## [Dataset excerpt]
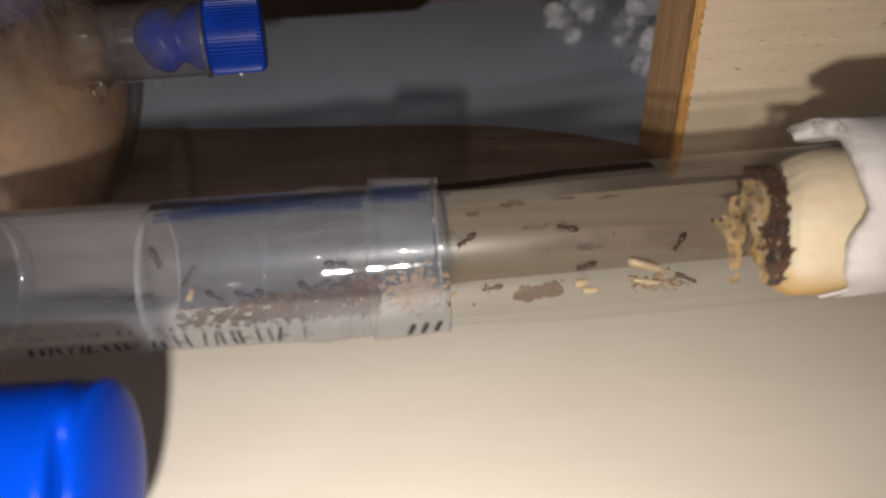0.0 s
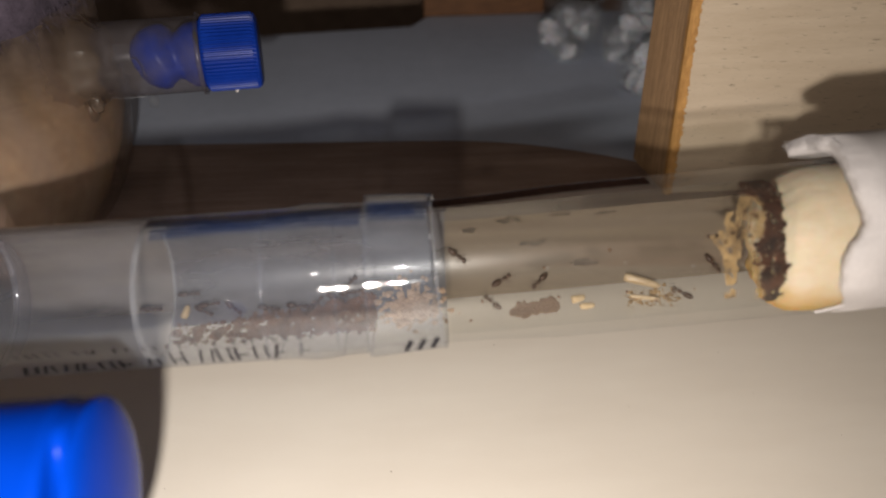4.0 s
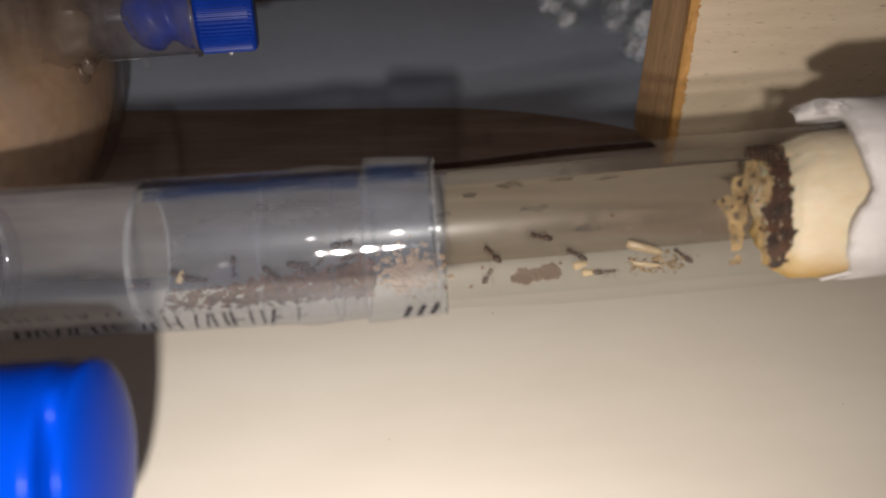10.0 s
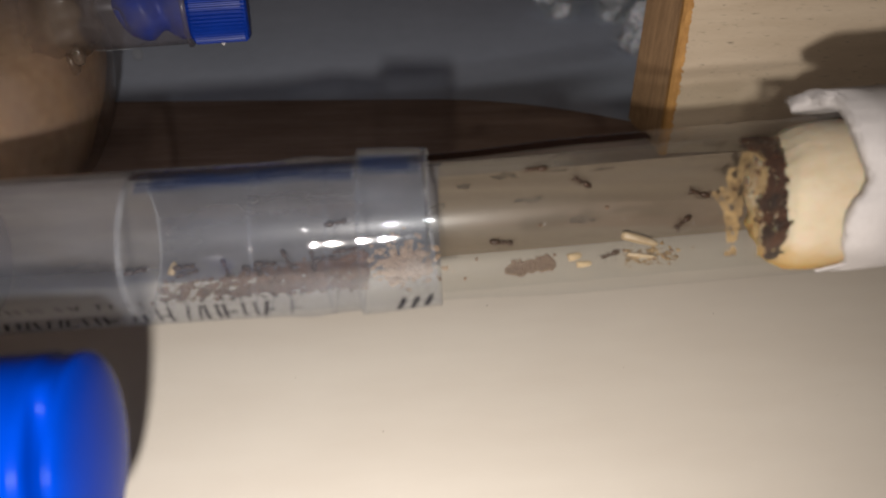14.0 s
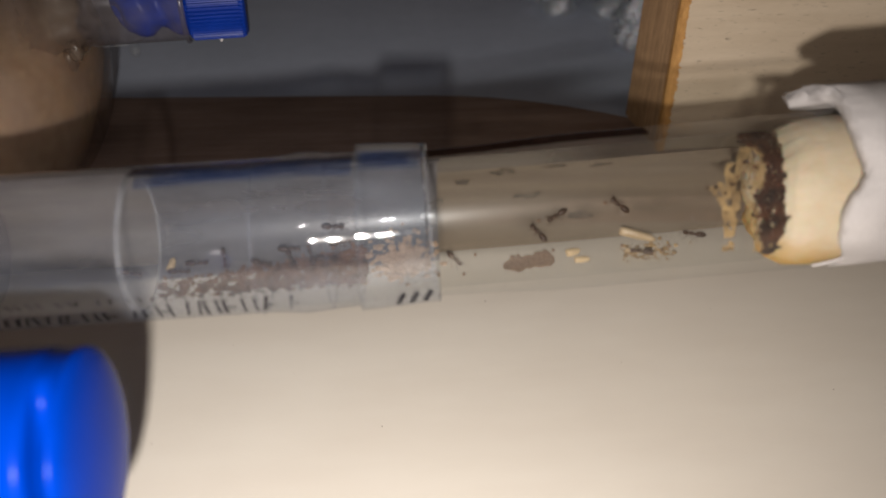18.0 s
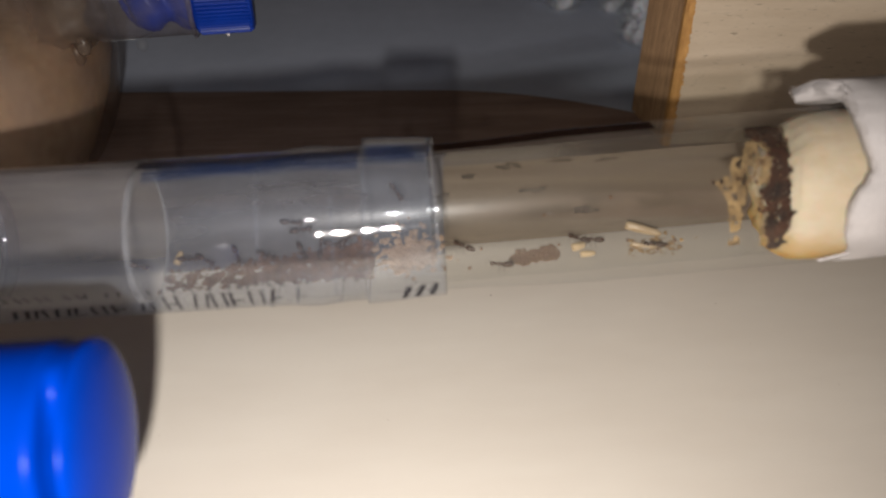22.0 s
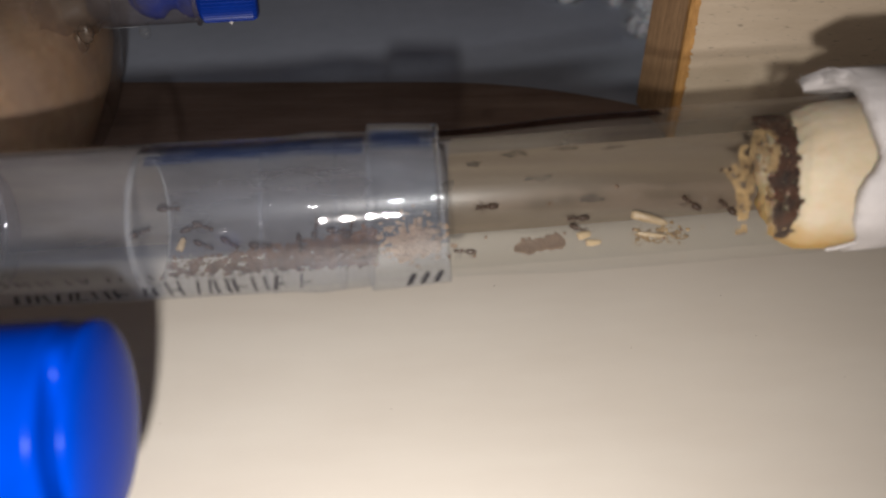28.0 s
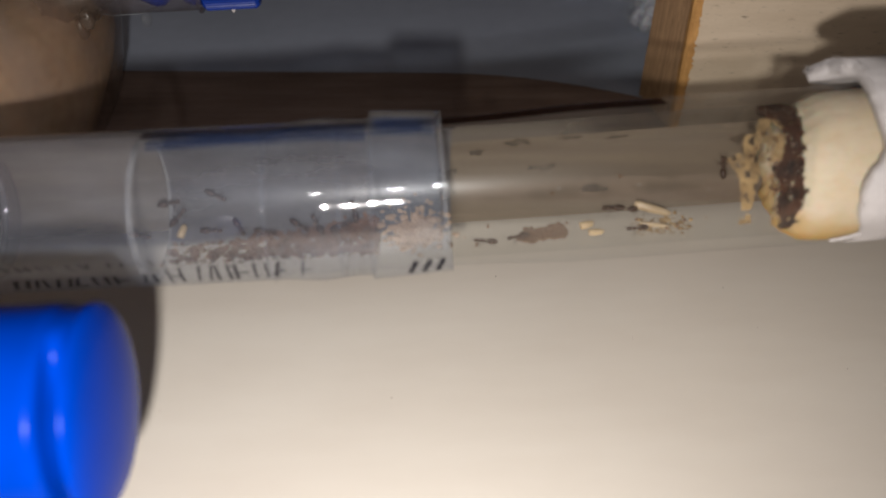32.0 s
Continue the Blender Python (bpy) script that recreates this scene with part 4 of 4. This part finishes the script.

## [Given instruction]
Give an exact copy of the material, leaving out every picture.

## [Response to this exercise]
0.0 s
4.0 s
10.0 s
14.0 s
18.0 s
22.0 s
28.0 s
32.0 s
Continue the Blender Python (bpy) script that recreates this scene with part 4 of 4. This part finishes the script.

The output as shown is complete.